Unmanaged, however, this powerful process can be quite harmful. Unmanaged peer-to-peer interactions can lead to bullying, bias, and negative hive behavior. Each peer group requires someone trusted by the group who can effectively question its actions.

Jaron Lanier wrote about the dangers of “digital collectivism” in his aptly titled essay, Digital Maoism. Using Wikipedia as his reference, he makes it a point to state that he is not opposed to a collective knowledge building resource like Wikipedia but:

the problem is in the way the Wikipedia has come to be regarded and used; how it’s been elevated to such importance so quickly. And that is part of the larger pattern of the appeal of a new online collectivism that is nothing less than a resurgence of the idea that the collective is all-wise… This is different from representative democracy, or meritocracy. This idea has had dreadful consequences when thrust upon us from the extreme Right or the extreme Left in various historical periods. The fact that it’s now being re-introduced today by prominent technologists and futurists, people who in many cases I know and like, doesn’t make it any less dangerous.

The movie begins and ends at the end of China’s Cultural Revolution, one of the dreadful historical periods Lanier mentions. Douzi and Shitou reunite after over a decade of separation. In that time, the Gang of Four and the Red Guards devastated China’s artistic heritage including outlawing traditional Chinese Opera.

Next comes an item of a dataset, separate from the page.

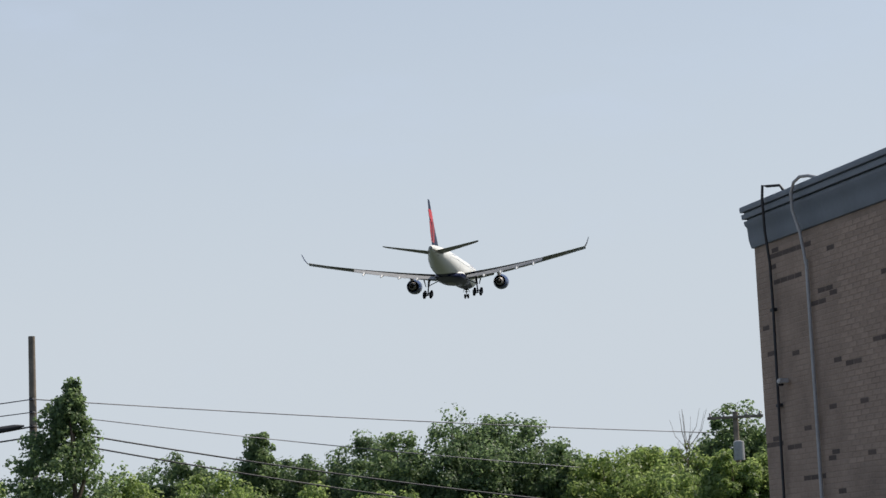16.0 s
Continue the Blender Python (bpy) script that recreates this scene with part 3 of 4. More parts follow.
def make_openings(plane):
    # cabin windows: one small oval pane each
    bm = bmesh.new()
    ringv = [bm.verts.new((0.0, 0.1 * math.copysign(abs(math.cos(a)) ** 0.7, math.cos(a)), 0.145 * math.copysign(abs(math.sin(a)) ** 0.7, math.sin(a)))) for a in [2 * math.pi * k / 12 for k in range(12)]]
    bm.faces.new(ringv)
    shared = part("cabin_window", bm, M_CABIN, plane)
    me = shared.data
    first = True
    for side in (-1, 1):
        s = 7.4
        while s < 46.2:
            s += 0.533
            if any(abs(s - d) < 0.75 for d in (18.4, 35.8, 45.0)):
                continue
            ob = shared if first else new("cabin_window", me)
            first = False
            ob.parent = plane
            z = 0.78
            p = body_side(s, z, 0.02, side)
            ob.matrix_local = Matrix.Translation(p) @ Matrix.Rotation(-side * math.atan2(z, 2.7), 4, "Y")
    # doors: panels standing a little proud
    for side in (-1, 1):
        for s, w, zl, zh in ((5.35, 1.07, -0.65, 1.3), (18.4, 1.0, -0.6, 1.3), (35.8, 0.8, -0.5, 1.3), (46.3, 1.0, -0.55, 1.35)):
            bm = bmesh.new()
            rings = []
            for k in range(7):
                z = zl + (zh - zl) * k / 6
                rings.append([body_side(s + q * w, z, o, side) for q, o in ((-0.5, 0.0), (-0.48, 0.022), (0.48, 0.022), (0.5, 0.0))])
            loft(bm, rings, closed=False)
            part("cabin_door", bm, M_WHITE, plane, "white cabin door")
    # cockpit panes
    for side in (-1, 1):
        for s0, s1, z00, z01, z10, z11 in ((1.85, 2.4, 0.5, 0.85, 0.58, 1.15), (2.47, 3.0, 0.6, 1.2, 0.68, 1.35), (3.07, 3.6, 0.74, 1.32, 0.85, 1.25)):
            bm = bmesh.new()
            rings = []
            for k in range(5):
                f = k / 4
                s = s0 + (s1 - s0) * f
                a, b = z00 + (z10 - z00) * f, z01 + (z11 - z01) * f
                top = body_at(s)[0] - 0.12
                rings.append([body_side(s, min(a + (b - a) * g, top), 0.015, side) for g in (0, 0.33, 0.66, 1)])
            loft(bm, rings, closed=False)
            part("cockpit_window", bm, M_GLASS, plane, "dark cockpit pane")
    # writing too small to read: plain bars above the windows
    for side in (-1, 1):
        for s0, s1, z0, z1 in ((40.6, 41.5, 1.5, 1.66), (41.7, 42.8, 1.5, 1.66), (43.0, 43.7, 1.5, 1.66), (39.0, 40.3, 1.52, 1.64)):
            bm = bmesh.new()
            loft(bm, [[body_side(s, z, 0.012, side) for z in (z0, z1)] for s in (s0, s1)], closed=False)
            part("marking_bar", bm, M_TITLE, plane, "plain blue-grey bar")
        for k in range(5):
            s0 = 9.2 + 1.35 * k
            bm = bmesh.new()
            loft(bm, [[body_side(s, z, 0.012, side) for z in (1.35, 1.7, 2.0, 2.2)] for s in (s0, s0 + 0.42)], closed=False)
            loft(bm, [[body_side(s, z, 0.012, side) for z in (1.35, 1.5, 1.6)] for s in (s0 + 0.5, s0 + 1.0)], closed=False)
            part("title_bar", bm, M_TITLE, plane, "plain blue-grey bar")
    # small ports and lights on the belly and side
    for x, s, z in ((1, 7.9, -1.0), (1, 7.9, -0.75), (1, 12.2, -2.0), (1, 12.6, -2.0), (1, 13.0, -2.0), (1, 8.9, -2.45)):
        bm = bmesh.new()
        c = body_side(s, z, 0.0, x)
        nrm = Vector((c.x, 0, c.z)).normalized()
        revolve(bm, [(0.0, 0.1), (0.02, 0.1), (0.02, 0.002)], c, nrm, 12)
        part("body_port", bm, M_GEAR if z > -1.9 else M_LETTER, plane, "small round port")
    # blade aerials
    for s, z in ((11.5, 2.8), (22.5, 2.8), (14.5, -2.82), (40.2, -2.7)):
        bm = bmesh.new()
        sg = 1 if z > 0 else -1
        loft(bm, [[P(-0.02, s, z), P(0.02, s, z), P(0.02, s + 0.4, z), P(-0.02, s + 0.4, z)], [P(-0.01, s + 0.22, z + sg * 0.38), P(0.01, s + 0.22, z + sg * 0.38), P(0.01, s + 0.42, z + sg * 0.38), P(-0.01, s + 0.42, z + sg * 0.38)]])
        part("blade_aerial", bm, M_WHITE if z > 0 else M_GEAR, plane)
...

The two friends reunite to perform the opera that made them famous (and infamous) after the Gang of Four are deposed.

Though I don’t think I list it anywhere as a favorite movie, watching Chen Kaige’s Farewell My Concubine again – almost 20 years since the first time – strikes the familiar chords that made it a good movie to me that first time and there are additional notes making it a good movie to me this time.